Hatred of XML has cost us so many wonderful things, the one that hurts me most is SMF (the solaris init system) which obviated the major issues people have with systemd. Except because it’s using XML people would rather carve off a limb over seriously considering porting it.

3 comments

Now that i'm looking back at xmpp, i agree that i wish we would have doubled down on xmpp - either to make some things easier for hosting, etc. And, yeah, its funny that you mention about the hatred of xml...i never loved it, but never hated it. Same with json, etc....To me they're just data formats...but so much dislike seemed the cool thing to do back in the day. Ah, well.
It’s so easy to host, and I once implemented a partial in-browser client (using, basically, a web bridge that I also wrote on the other side) in no time, starting from not knowing a single thing about it aside from having used xmpp chat clients in the past. Like getting to the point of status online/offline indicators showing up and messages passing was so easy. I get that I was a far cry from supporting things like encryption extensions, but it’s a great sign when going from nothing to having at least some of a protocol working takes very little time.

The web platform’s still (for now) really good and fast at working with xml. Kinda wild we ended up with json everywhere.

You say that but has XMPP really improved over the past 10-20 years? The same issues plague it still.
because all the investment (and, crucially: time) has gone elsewhere.

I thought I was clear about that?

SMF also has not moved in 15 years.

My point was that "lack of investment" doesn't explain the standstill. If that would be the determining factor IRC should not have seen or should not be seeing any progress either. But we actually do have IRCv3 extensions and quite a few new implementations here and there.

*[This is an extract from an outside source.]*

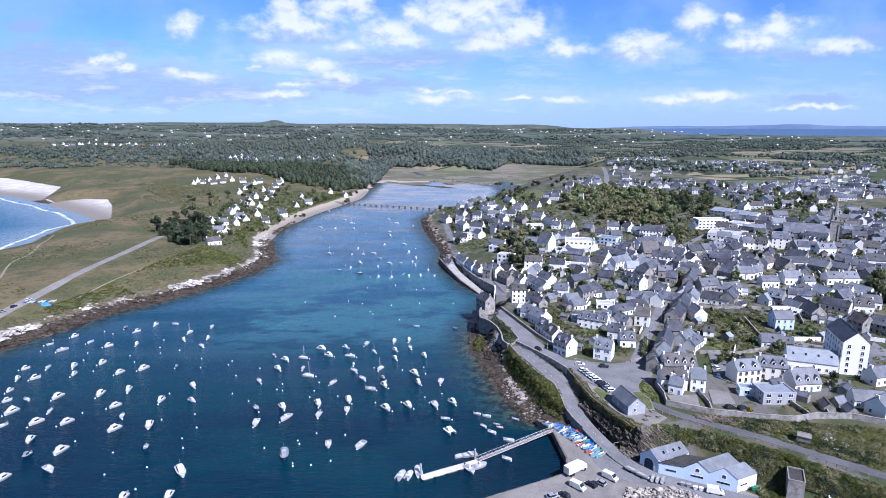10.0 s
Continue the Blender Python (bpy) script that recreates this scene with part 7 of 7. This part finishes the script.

There's something else hindering XMPP that it stands so still, alternatively it simply can't be improved.

People are pathological about IRC (I am one of them), and there’s a small but motivated handful of us.

XMPP doesn’t have those people, because there’s little nostalgia and an “ick” feeling about XML.

All those people would rather work on Matrix.

would XMPP 2.0 still be compatible with XMPP?
Sure, just standardise a set of XEP’s and ensure federation has some strictness in which XEP’s are used.